Wir ließen uns aber trotzdem einmal durch das Menü des i3 führen, damit die nette Dame beim nächsten mal weiß, was zu tun ist. In 2 Untermenüs versteckt findet man tatsächlich die Funktion Ladekabel entriegeln. Von alleine hätten wir vermutlich eine Stunde gebraucht, um das zu finden. Sie war wirklich äußerst glücklich, dass wir ihr geholfen haben. Leider ist ein E-Auto Momentan noch ein erklärungs- und beratungsintensives Prokukt.
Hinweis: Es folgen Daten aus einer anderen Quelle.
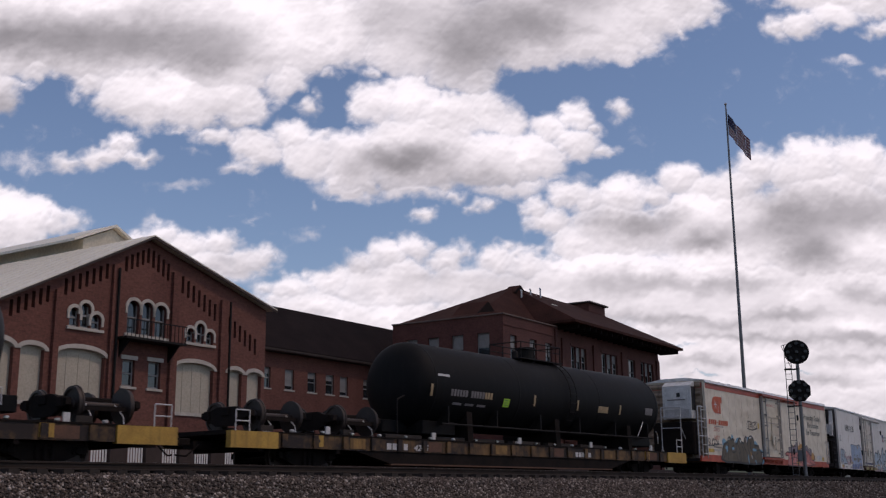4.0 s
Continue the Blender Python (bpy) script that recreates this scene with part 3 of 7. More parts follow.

Ohne gründliche Einweisung passiert sowas schon mal.

Nachdem wir ihr dann auch noch den Triplecharger erklärt hatten, und nochmals wärmstens unseren Verein der electrified women empfohlen hatten, brachen wir endlich auf.

Zurück ging es auf einer ca. 90 Kilometer Langen Route folgender Maßen:
Pforzheim
Bauschlott (Neulingen)
Bretten
Gondelsheim
Helmsheim (Bruchsal)
Heidelsheim (Bruchsal)
Bruchsal
Forst
Hambrücken
Wiesental (Waghäusel)
Kirrlach (Waghäusel)
Reilingen
Hockenheim
Talhaus (Hockenheim)
Ketsch
Schwetzingen
Friedrichsfeld
Seckenheim (Mannheim)
Mannheim

Den Tag ließen wir ab 20:00 Uhr im Biergarten des Restaurants Estragon ausklingen, wo wir unsere Erlebnisse noch einmal bei leckerem Essen Revue passieren ließen.

Der Großteil der Teilnehmerinnen blieben noch über Nacht in Mannheim.

Mich führte der Weg noch nach Hause, wo ich gegen 22:45 Uhr losfuhr und um 2:30 Uhr Nachts ankam.

Es war ein wunderbares Wochenende mit vielen netten, einzigartigen unterhaltsamen Frauen. Wir waren uns schnell einig, dass wir das nächstes Jahr noch mal wiederholen werden.